■ Raw data ■

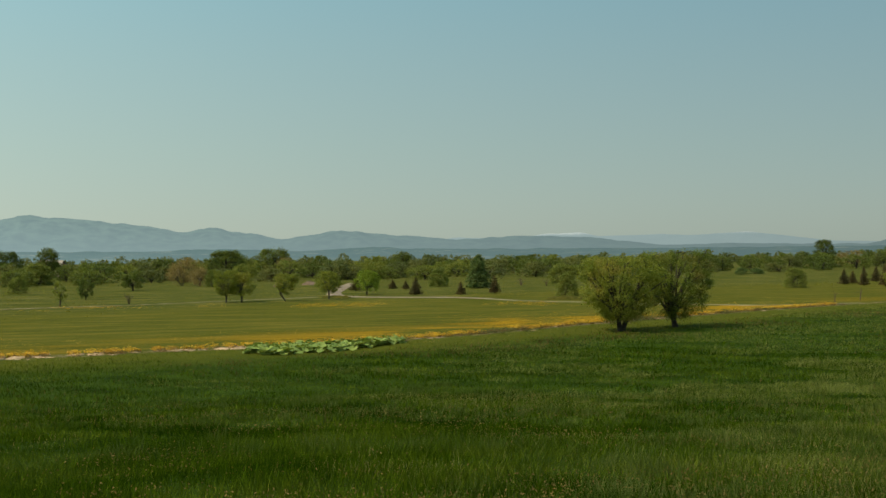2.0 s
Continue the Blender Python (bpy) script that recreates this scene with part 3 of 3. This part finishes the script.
def wood_kinds(seed, clumps, count, size):
    return [broadleaf("wood_edge_tree", "rounded tree in the distant woodland edge", "tree", seed + i, 6.0, 6.5, (L_FAR, L_ROUND, L_FAR, L_BUSH, L_ROUND)[i], DARK_BARK, twiglets=False,
                      fork=0.15, base=0.03, kind=("round", "bush", "bush", "round", "round")[i], clumps=clumps, count=count, size=size, blob=0.12, droop=0.2, hollow=0.4, group="distant woodland edge") for i in range(5)]


def wood_ring(r0, gap, hh0):
    """Places along one ring of the woodland: (x, y, height, width)."""
    spots, az = [], -25.0
    while az < 71:
        r = r0 * (1 + 0.05 * noise.noise(Vector((az * 0.11, r0, 0)))) * (1 + 0.03 * place_rng.normal())
        if az < 8:
            r *= 1 + (8 - az) * 0.014
        hh = hh0 + 0.8 * noise.noise(Vector((az * 0.21, r0 + 4, 0))) + 0.4 * place_rng.normal()
        spots.append((-math.sin(radians(az)) * r, math.cos(radians(az)) * r, max(2.4, hh), 4.6 + 3.0 * place_rng.random()))
        az += gap * (0.6 + 0.8 * place_rng.random())
    return [spots[k] for k in place_rng.permutation(len(spots))]


plant(wood_kinds(130, 70, 27, 0.205), 6.0, 6.5, wood_ring(242, 2.8, 3.0) + wood_ring(268, 1.0, 4.0), place_rng)
plant(wood_kinds(160, 48, 20, 0.30), 6.0, 6.5, wood_ring(300, 0.9, 4.5), place_rng)
deep = []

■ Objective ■
All of the material above should be reproduced exactly, except the pictures.

■ Problem solution ■
2.0 s
Continue the Blender Python (bpy) script that recreates this scene with part 3 of 3. This part finishes the script.
def wood_kinds(seed, clumps, count, size):
    return [broadleaf("wood_edge_tree", "rounded tree in the distant woodland edge", "tree", seed + i, 6.0, 6.5, (L_FAR, L_ROUND, L_FAR, L_BUSH, L_ROUND)[i], DARK_BARK, twiglets=False,
                      fork=0.15, base=0.03, kind=("round", "bush", "bush", "round", "round")[i], clumps=clumps, count=count, size=size, blob=0.12, droop=0.2, hollow=0.4, group="distant woodland edge") for i in range(5)]


def wood_ring(r0, gap, hh0):
    """Places along one ring of the woodland: (x, y, height, width)."""
    spots, az = [], -25.0
    while az < 71:
        r = r0 * (1 + 0.05 * noise.noise(Vector((az * 0.11, r0, 0)))) * (1 + 0.03 * place_rng.normal())
        if az < 8:
            r *= 1 + (8 - az) * 0.014
        hh = hh0 + 0.8 * noise.noise(Vector((az * 0.21, r0 + 4, 0))) + 0.4 * place_rng.normal()
        spots.append((-math.sin(radians(az)) * r, math.cos(radians(az)) * r, max(2.4, hh), 4.6 + 3.0 * place_rng.random()))
        az += gap * (0.6 + 0.8 * place_rng.random())
    return [spots[k] for k in place_rng.permutation(len(spots))]


plant(wood_kinds(130, 70, 27, 0.205), 6.0, 6.5, wood_ring(242, 2.8, 3.0) + wood_ring(268, 1.0, 4.0), place_rng)
plant(wood_kinds(160, 48, 20, 0.30), 6.0, 6.5, wood_ring(300, 0.9, 4.5), place_rng)
deep = []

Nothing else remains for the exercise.